Discovering Hafsat Abiola
Before the awards show, I had no idea who Hafsat Abiola was. This was my mistake. She is easily my newest hero. She is the founder of KIND (Kudirat Initiative for Democracy). Hearing her story certainly stirred me up. Hafsat is a Nigerian human rights, civil rights and democracy activist. She is the daughter of Nigerians who fought for human rights, women’s rights, and democracy in Nigeria.
Her mother, Kudirat Abiola, was assassinated for her work and resolve to end the militarization of the government in 1996.
What astounds me the most about Hafsat is that in the wake of political unrest and threats against her life, she rose up and refused to let her mother’s death be in vain. She spoke to the audience about how her asylum status prevents her from returning directly to Nigeria to do the work that needs to be done. But she found a way. Because “You have to be present. You have to be on the ground (to do the work.)”
She is the living embodiment of not letting the enemy stifle your message, mission, or testimony. I don’t know if I could possibly admire her more.
The Awards Show
In addition to the honorees, the Awards Show which was hosted by Lamman Rucker (yes, younger Pastor Greenleaf!) introduced us to some incredible performers.
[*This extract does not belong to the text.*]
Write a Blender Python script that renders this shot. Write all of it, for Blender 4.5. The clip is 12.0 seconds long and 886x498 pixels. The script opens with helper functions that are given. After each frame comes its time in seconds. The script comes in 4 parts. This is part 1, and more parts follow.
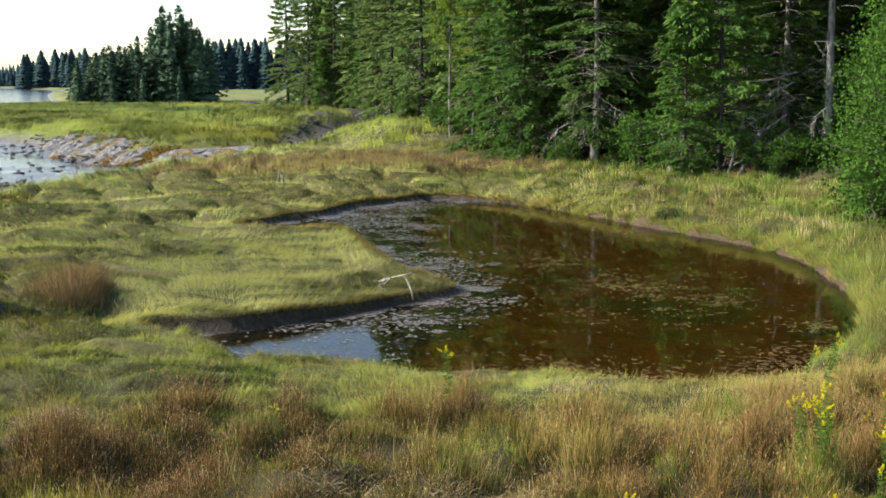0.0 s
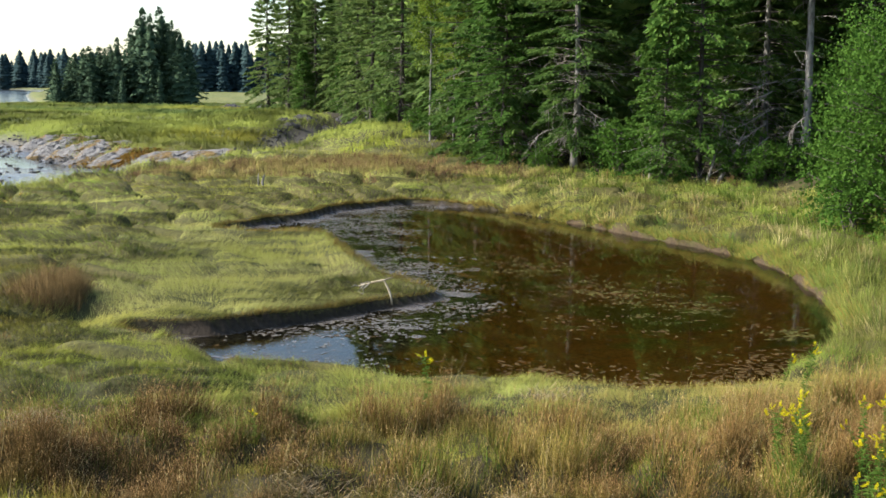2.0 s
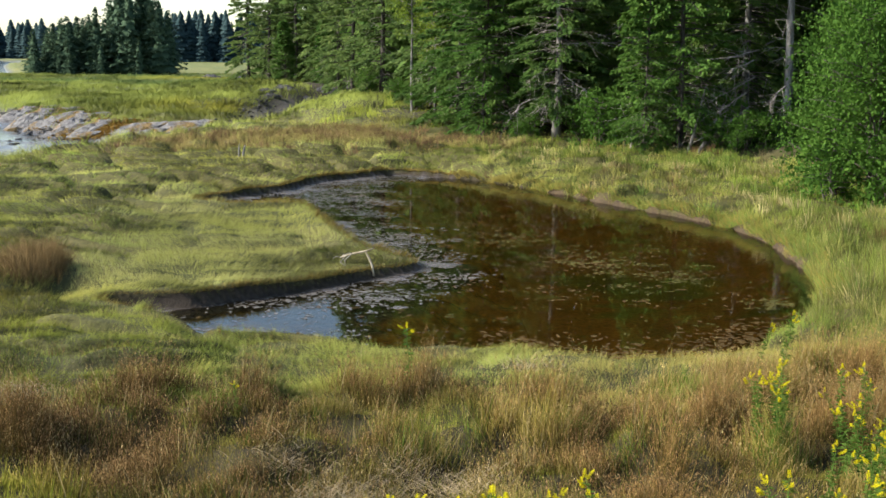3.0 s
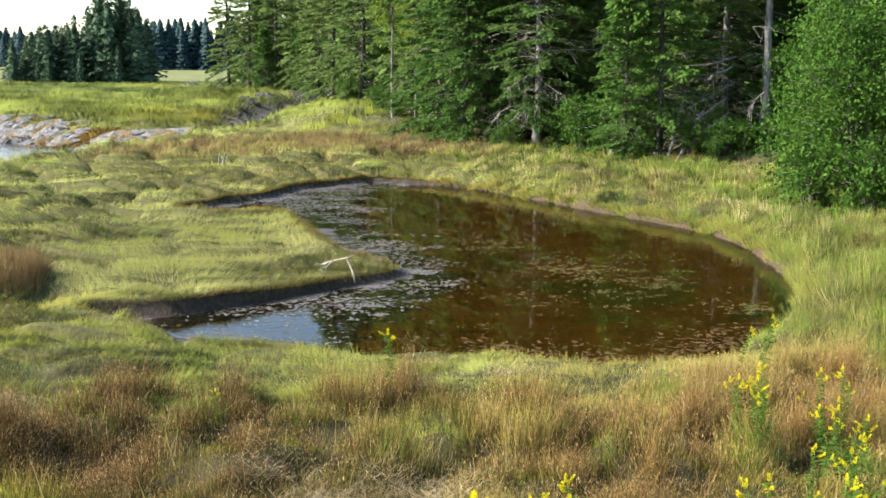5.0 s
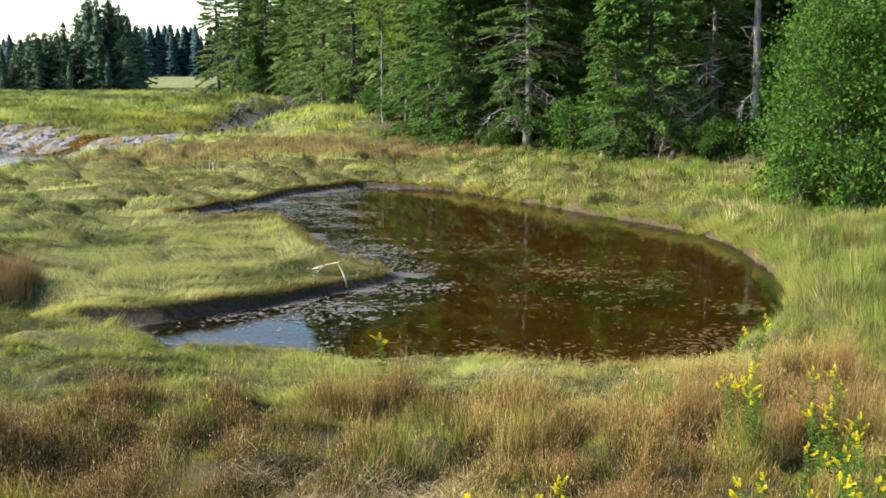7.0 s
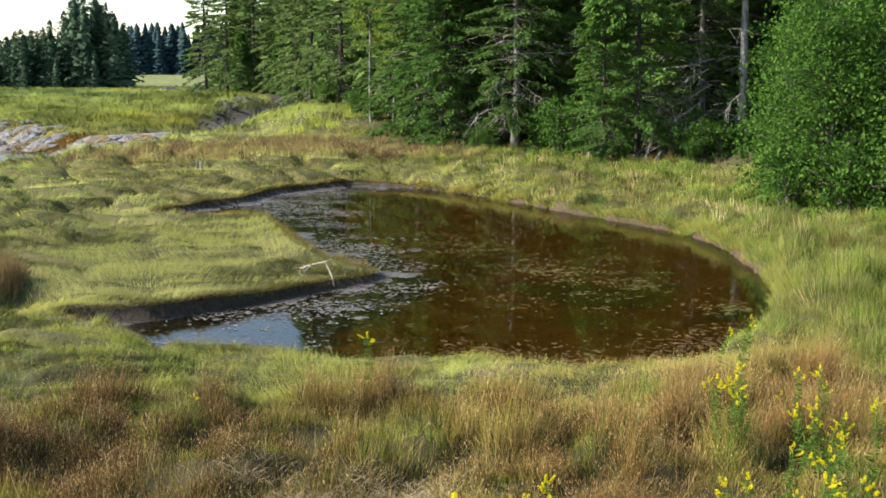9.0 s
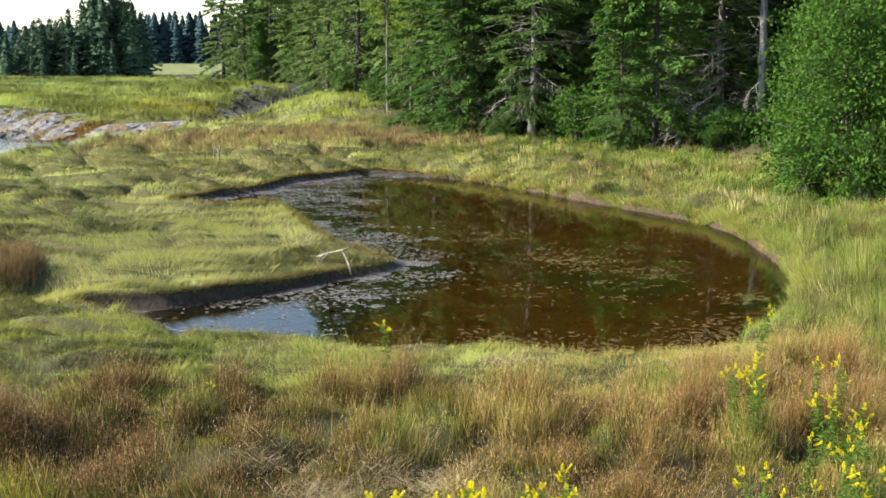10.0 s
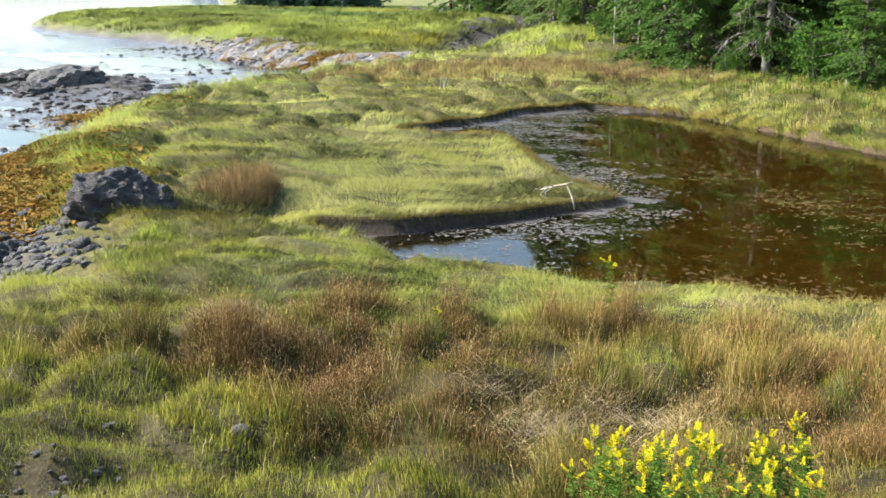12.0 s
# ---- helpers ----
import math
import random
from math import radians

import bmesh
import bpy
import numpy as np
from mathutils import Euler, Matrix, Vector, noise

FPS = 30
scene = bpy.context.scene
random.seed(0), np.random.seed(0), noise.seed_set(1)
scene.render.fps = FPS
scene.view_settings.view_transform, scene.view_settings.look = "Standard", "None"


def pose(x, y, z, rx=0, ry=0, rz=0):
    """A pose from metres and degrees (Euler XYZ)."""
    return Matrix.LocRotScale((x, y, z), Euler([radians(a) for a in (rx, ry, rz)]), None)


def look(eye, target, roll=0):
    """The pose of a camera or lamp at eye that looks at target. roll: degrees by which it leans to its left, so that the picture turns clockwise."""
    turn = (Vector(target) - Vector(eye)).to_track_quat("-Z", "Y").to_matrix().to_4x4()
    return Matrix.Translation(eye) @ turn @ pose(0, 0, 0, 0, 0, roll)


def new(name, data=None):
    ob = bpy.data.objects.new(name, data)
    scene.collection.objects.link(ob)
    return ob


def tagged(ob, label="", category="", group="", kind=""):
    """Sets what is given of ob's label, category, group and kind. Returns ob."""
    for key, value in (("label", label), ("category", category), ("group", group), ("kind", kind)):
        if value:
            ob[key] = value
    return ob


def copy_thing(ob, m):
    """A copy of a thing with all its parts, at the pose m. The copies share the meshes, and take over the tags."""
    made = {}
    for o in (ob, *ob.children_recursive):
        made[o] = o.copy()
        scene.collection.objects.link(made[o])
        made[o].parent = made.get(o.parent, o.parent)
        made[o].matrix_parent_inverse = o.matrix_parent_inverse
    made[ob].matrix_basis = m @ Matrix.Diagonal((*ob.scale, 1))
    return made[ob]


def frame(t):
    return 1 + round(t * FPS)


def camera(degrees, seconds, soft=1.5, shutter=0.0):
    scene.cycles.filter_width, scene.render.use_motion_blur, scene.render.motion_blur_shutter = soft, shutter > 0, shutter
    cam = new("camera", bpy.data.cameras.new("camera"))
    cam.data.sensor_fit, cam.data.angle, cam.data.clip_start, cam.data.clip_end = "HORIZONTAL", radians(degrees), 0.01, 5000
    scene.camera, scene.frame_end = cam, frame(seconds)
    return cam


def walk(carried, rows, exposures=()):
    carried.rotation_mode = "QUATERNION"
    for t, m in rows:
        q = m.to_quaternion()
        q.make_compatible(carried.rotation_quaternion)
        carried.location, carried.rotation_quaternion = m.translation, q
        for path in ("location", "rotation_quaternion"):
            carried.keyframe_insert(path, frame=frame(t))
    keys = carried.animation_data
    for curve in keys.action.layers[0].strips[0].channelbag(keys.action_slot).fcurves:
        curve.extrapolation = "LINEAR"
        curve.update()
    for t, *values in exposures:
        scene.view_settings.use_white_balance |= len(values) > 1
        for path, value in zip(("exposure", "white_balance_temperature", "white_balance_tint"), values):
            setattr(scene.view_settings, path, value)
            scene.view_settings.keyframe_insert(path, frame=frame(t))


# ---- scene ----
cam = camera(41.46, 12.0, soft=1.6)
walk(cam, [
    (0.0, pose(0.000, -0.000, 3.500, 81.800, 0.000, -0.000)),
    (0.5, pose(-0.011, 0.009, 3.514, 81.896, -0.383, -0.650)),
    (1.0, pose(-0.003, 0.005, 3.505, 81.899, -0.649, -0.579)),
    (1.5, pose(-0.008, 0.004, 3.517, 81.765, -0.713, -0.920)),
    (2.0, pose(-0.013, 0.001, 3.505, 82.051, -0.685, -0.938)),
    (2.5, pose(-0.010, -0.002, 3.511, 81.707, -0.794, -0.326)),
    (3.0, pose(0.005, 0.006, 3.517, 80.595, -0.514, -1.830)),
    (3.2, pose(0.016, -0.001, 3.503, 80.433, -0.232, -3.021)),
    (4.8, pose(0.011, -0.011, 3.500, 80.738, -0.342, -3.437)),
    (5.0, pose(0.011, -0.012, 3.511, 80.954, -0.394, -2.776)),
    (5.5, pose(0.017, -0.004, 3.504, 81.251, -0.189, -2.454)),
    (6.0, pose(0.019, -0.001, 3.502, 81.130, -0.197, -2.572)),
    (6.5, pose(0.024, 0.001, 3.499, 81.089, 0.099, -3.082)),
    (8.5, pose(0.026, -0.008, 3.511, 81.412, 0.078, -3.547)),
    (9.0, pose(0.016, -0.014, 3.502, 81.127, -0.158, -3.837)),
    (9.5, pose(0.016, -0.001, 3.509, 80.843, -0.138, -3.367)),
    (10.0, pose(0.014, 0.005, 3.490, 80.592, -0.162, -3.012)),
    (10.5, pose(0.020, -0.004, 3.509, 80.071, 0.336, -2.750)),
    (11.0, pose(-0.012, -0.003, 3.485, 80.334, 0.162, -1.244)),
    (11.5, pose(-0.055, 0.023, 3.459, 79.286, -0.152, 2.387)),
    (12.0, pose(-0.098, 0.050, 3.455, 77.348, -0.514, 7.820)),
], [(0.0, 1.20), (2.5, 1.18), (3.0, 1.17), (5.0, 1.64), (5.5, 1.70), (6.5, 1.58), (8.5, 1.34), (9.5, 1.39), (10.0, 1.48), (10.5, 1.59), (11.0, 1.64), (12.0, 1.74)])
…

Memphis’ own, Lil Buck, gave an incredibly moving performance to a rendition of Precious Lord; Frédéric Yonnet, Garry Goin, and Ed Mabry also all graced us with their phenomenal artistic talents.
After the show, each guest received a reprinted copy of the Green Book and were treated to a performance by John Legend that included his hit Glory.
It was an incredible evening and I was honored to be a part of it.